August Alsina – Universal Music Lawsuit Dismissed
theJasmineBRAND.com exclusively reports, a Florida federal judge has for the second time tossed claims from a Miami-based talent agency against Universal Music Group and others seeking a share of a $3 million record deal signed by R&B artist August Alsina. A judge ruled that the agency failed to follow court rules.
Here’s the latest: A judge found that plaintiff Dynasty Management LLC failed to respond in a timely fashion to a motion to dismiss from defendant UMG Recordings Inc. and another from defendants NNTME and its CEO, Henry Lee, and tossed the claims, although she said Dynasty may have one more chance to refile.
She also dismissed claims against August Alsina; his mother, Sheila Sanders; and another defendant, finding Dynasty had failed to follow through on her order that it file a motion for final default judgment against them by Sept. 16.
Dynasty Management LLC sued UMG, Alsina, UMG executives and others over a $3 million contract he signed with Universal Music Group label Def Jam Recordings. The company argued it was entitled to 15 percent of Alsina’s contract with Def Jam as a result of an existing management contract.
Here’s the backstory: The case was originally filed in state court in Miami in September 2015, but was removed to federal court in February.
In August, a judge dismissed claims against UMG without prejudice, and against Def Jam CEO Steve Bartels and UMG CEO Lucian Grainge with prejudice.
Dynasty also raised claims in its complaint related to United Kingdom-based distributor Ditto Music Ltd.’s decision to pull a recording featuring Alsina from the iTunes and Spotify online music services after Def Jam and UMG threatened to sue the company, but the judge dismissed claims against Ditto after finding no record it had ever been served.
Dynasty says it had entered into discussions with Def Jam on Alsina’s behalf before the singer broke off his contact with the company and entered into an agreement with Nntme Muco LLC, an Atlanta entertainment company previously known as Noontime Music Inc., without properly terminating their existing contract.
Noontime and its representatives ended up securing Alsina the $3 million record deal with Def Jam, which is owned by UMG.
The suit brought a claim of breach of contract against Alsina and his mother, Sheila Sanders, who was his guardian when he signed with Dynasty.
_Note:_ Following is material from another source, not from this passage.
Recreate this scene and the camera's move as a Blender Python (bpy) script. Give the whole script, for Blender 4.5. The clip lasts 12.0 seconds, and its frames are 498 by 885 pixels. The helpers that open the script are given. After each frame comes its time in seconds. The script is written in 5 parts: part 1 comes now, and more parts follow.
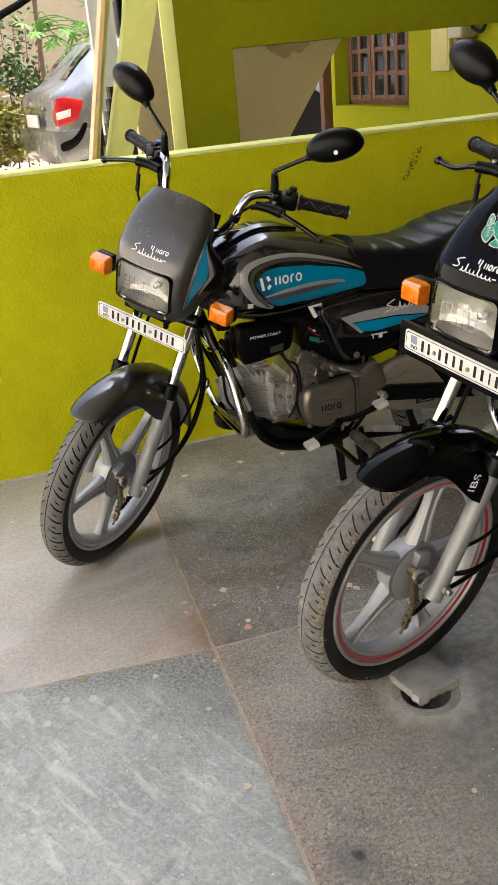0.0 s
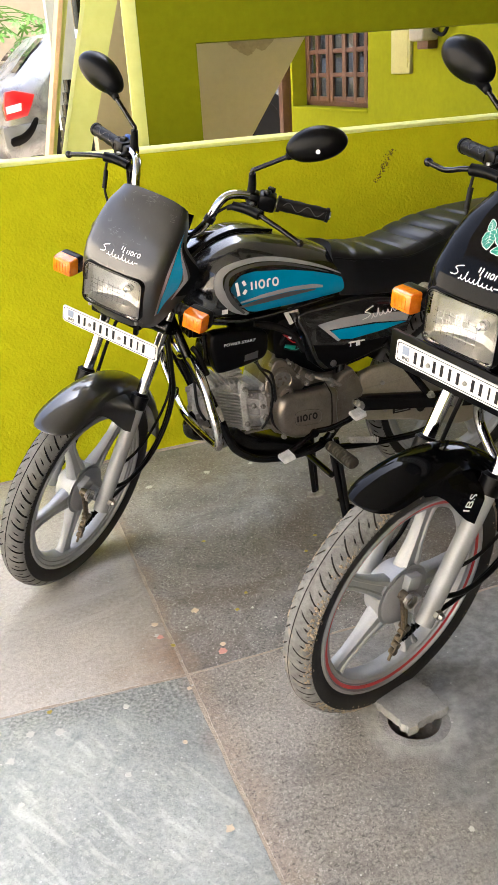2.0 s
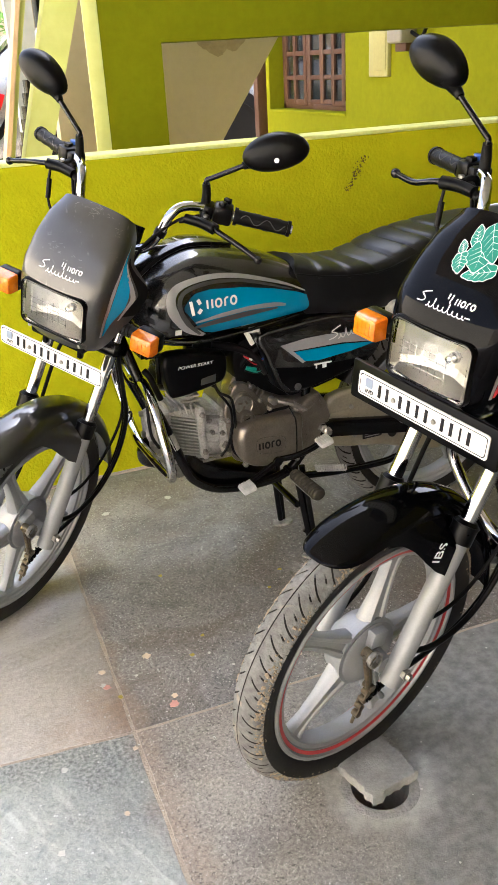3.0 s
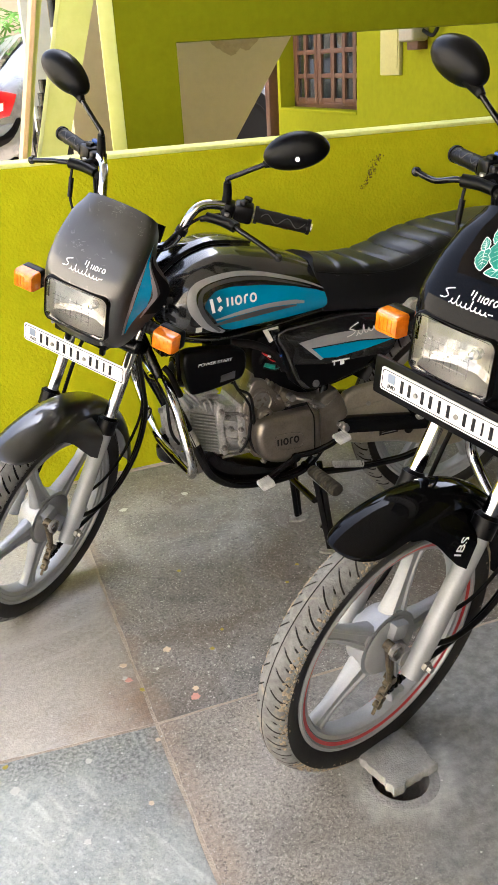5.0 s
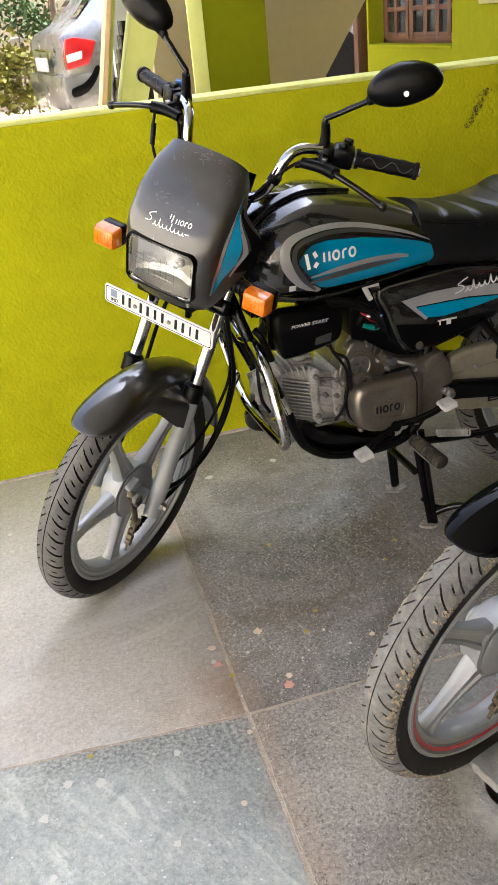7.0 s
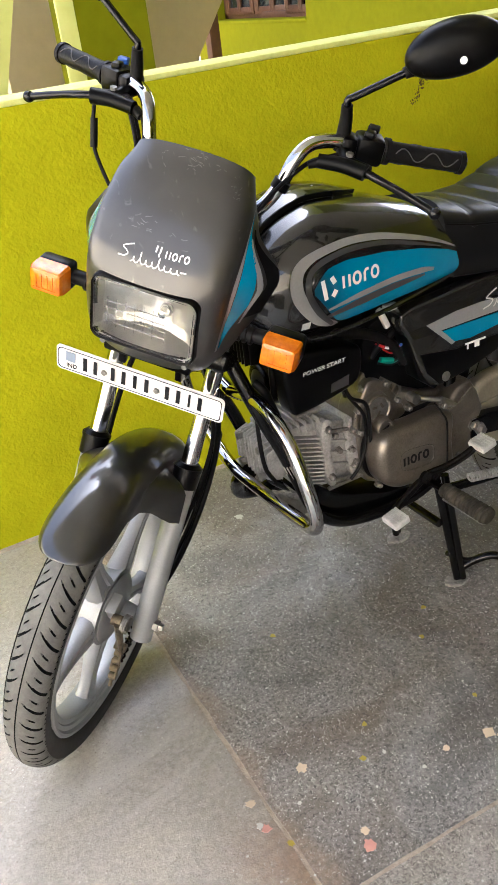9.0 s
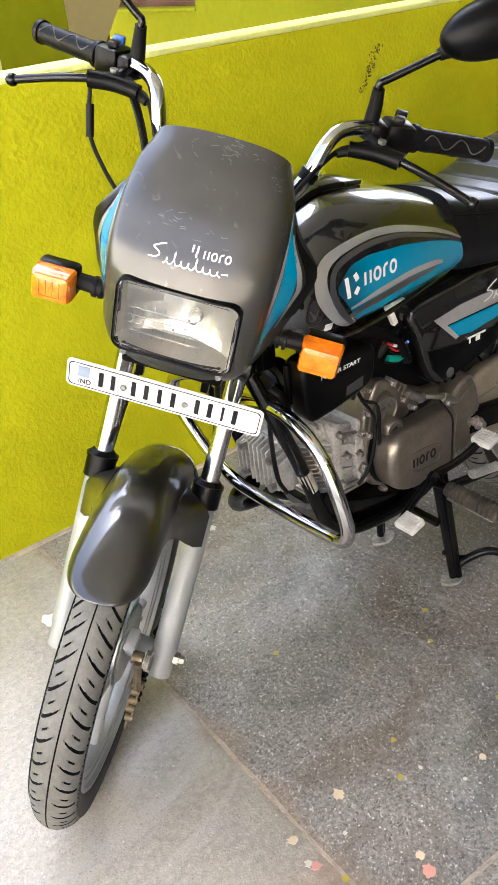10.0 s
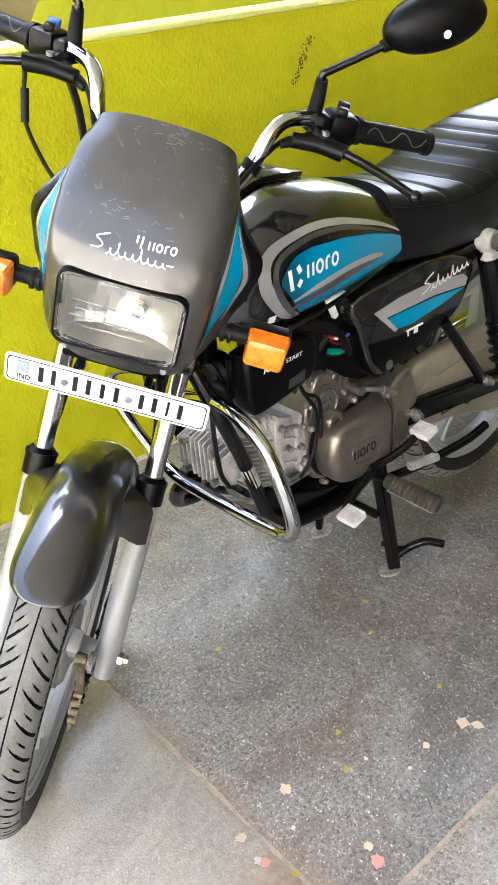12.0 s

Noontime, CEO Henry Lee and Donald Albright, another Noontime employee who helped manage Alsina, were named in two counts for tortious interference.
Dynasty argued that Alsina relinquished his rights to his works to the agency under a 2009 contract, including the recording of a song called “That Boy” that it produced as a single to market him to Def Jam and other record labels.
After Alsina had reached his deal with Def Jam, Dynasty entered into a distribution agreement with Ditto and used Alsina’s vocals on the renamed track “I’m That Boy,” but UMG and Def Jam sent a cease-and-desist letter over the track and threatened litigation, according to Dynasty.
Ditto ultimately pulled the track from iTunes and Spotify, Dynasty said, allegedly breaching their agreement.
In the instant order, the judge cited the Local Rules of the Southern District of Florida, which say failure to respond to an opposing memorandum of law within 14 days after service of a motion “may be deemed sufficient cause for granting the motion by default.”